Zła wiadomość dla firm, które wysyłają swoich pracowników w delegacje. Sądy coraz częściej przyznają rację fiskusowi w sprawie rozliczania zwracanych za jedzenie wydatków.
– Skarbówka twierdzi, że pracodawca musi potrącać podatek od kosztów, które przekraczają dietę. O to nietrudno, bo na wyjazdy służbowe na terenie kraju przysługuje tylko 30 zł na dobę (wysokość diety za dobę podróży zagranicznej zależy od tego, do którego kraju jedziemy) – mówi Przemysław Bogusz, doradca podatkowy w kancelarii TuboTax. – Przez to jest dużo sporów, a księgowi ciągle mają problemy z rozliczeniem służbowych wyjazdów. Na dodatek orzecznictwo jest niejednolite, choć trzeba przyznać, że ostatnio sądy częściej przyznają rację fiskusowi – dodaje ekspert.

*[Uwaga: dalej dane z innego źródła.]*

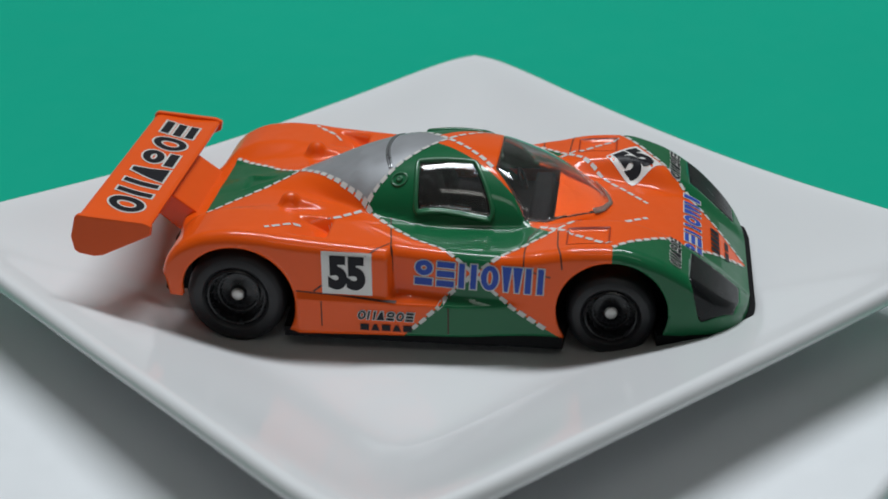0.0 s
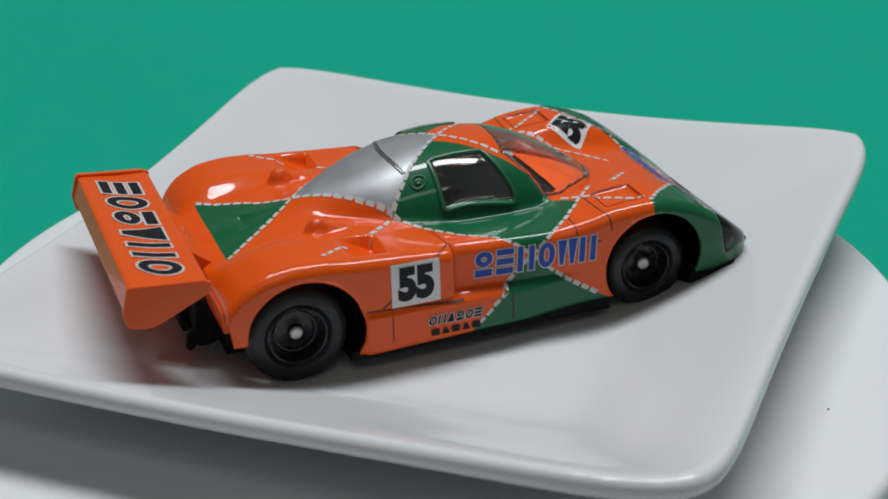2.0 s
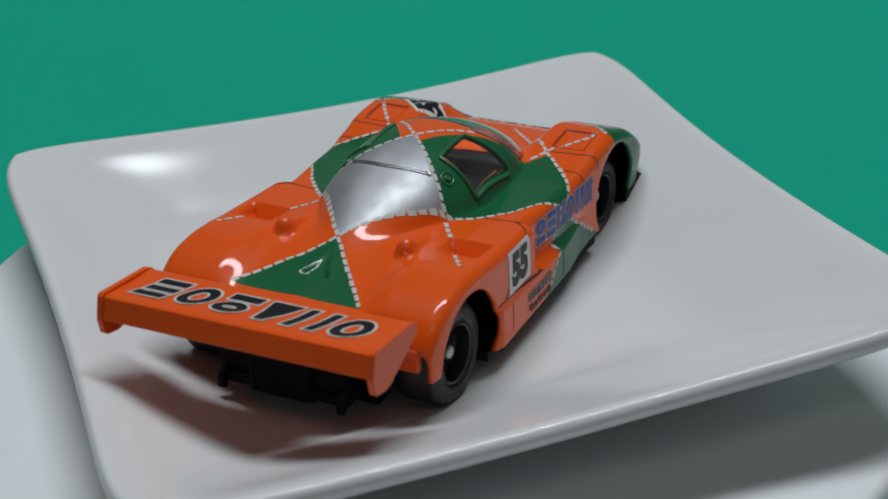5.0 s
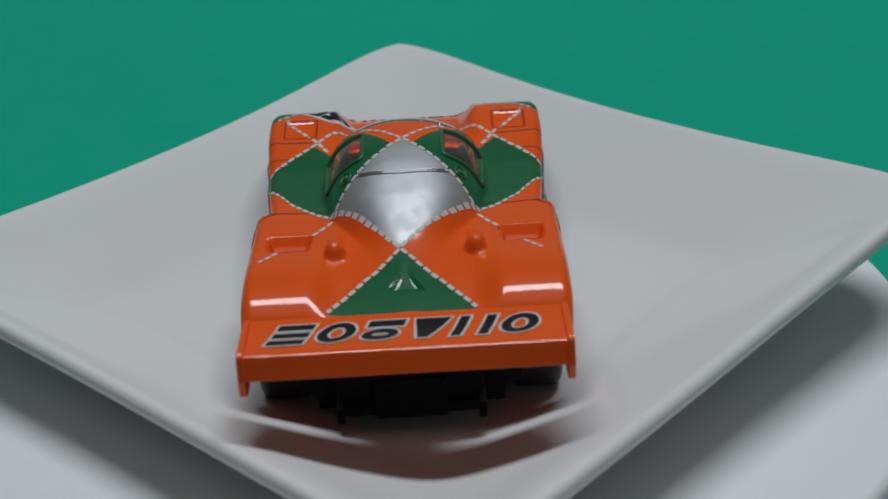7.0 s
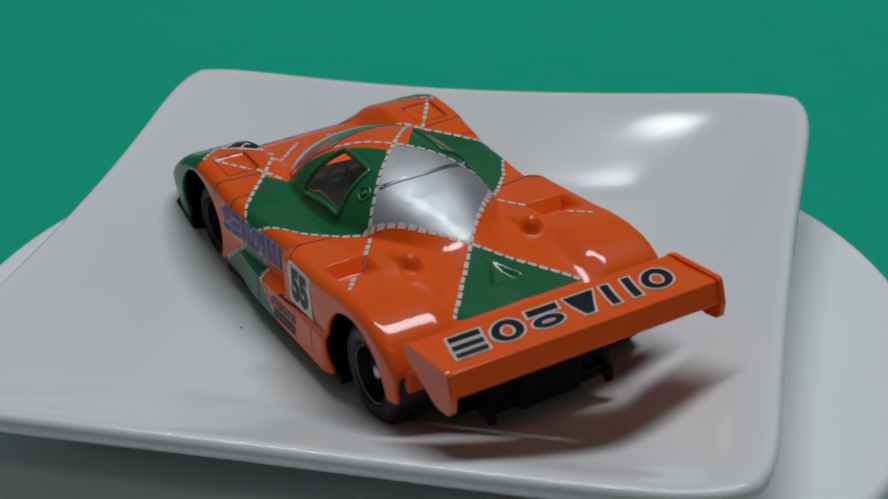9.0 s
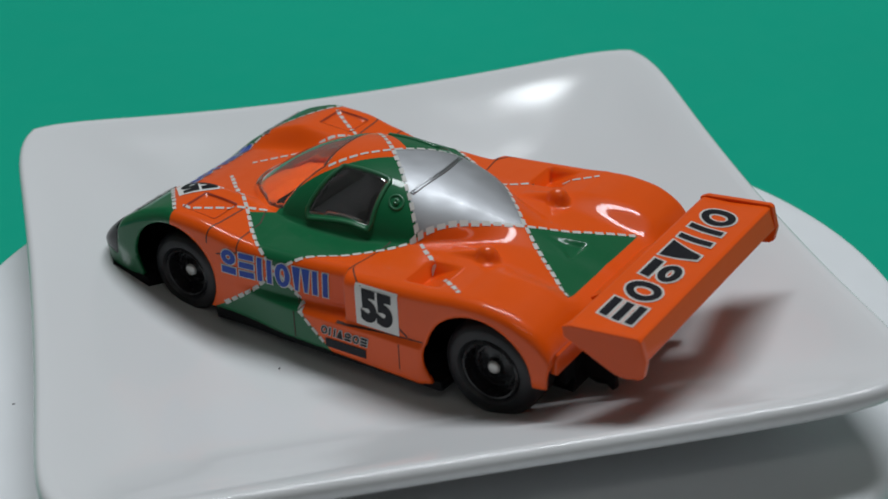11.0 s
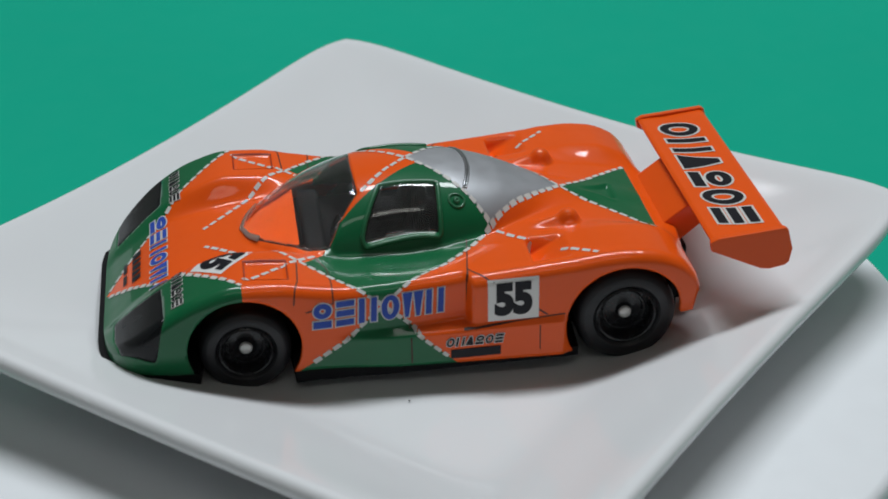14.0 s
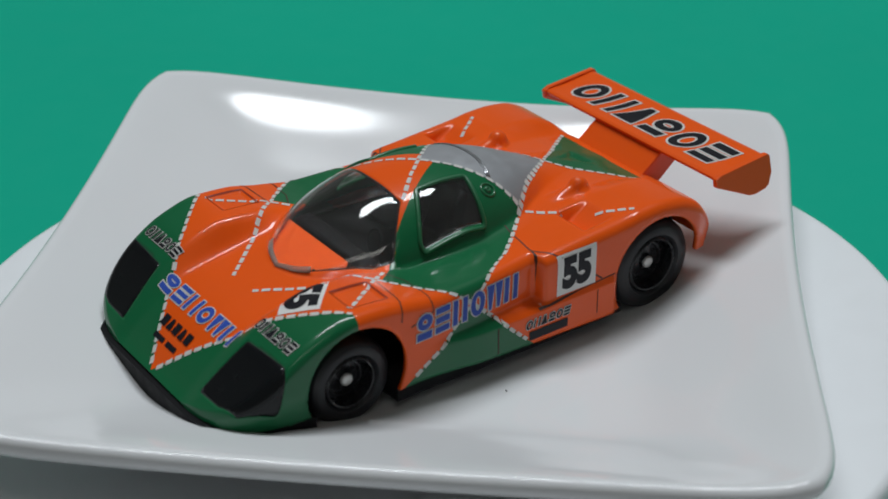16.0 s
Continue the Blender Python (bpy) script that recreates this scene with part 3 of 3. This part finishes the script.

Przychód ze stosunku pracy
Oto przykład. Spółka świadczy usługi zarządcze na rzecz innych firm. Jej pracownicy często muszą służbowo wyjeżdżać. Zapewnia im się całodzienne wyżywienie (bez limitu). Wydatki są dokumentowane np. fakturami wystawianymi na spółkę.
Czy trzeba je uznać za przychód pracowników i opodatkować? Spółka twierdzi, że nie, ponieważ świadczenia są ściśle związane z wykonywaniem służbowych obowiązków. W czasie wyjazdu pracownicy realizują przecież zadania pracodawcy.
Fiskus miał jednak inne zdanie. Podkreślił, że pracownik, który ma zapewnione całodzienne wyżywienie, uzyskuje przychód ze stosunku pracy. Zwolniona z PIT jest tylko część wypłaty, która nie przekracza diety. Nadwyżka powinna być opodatkowana.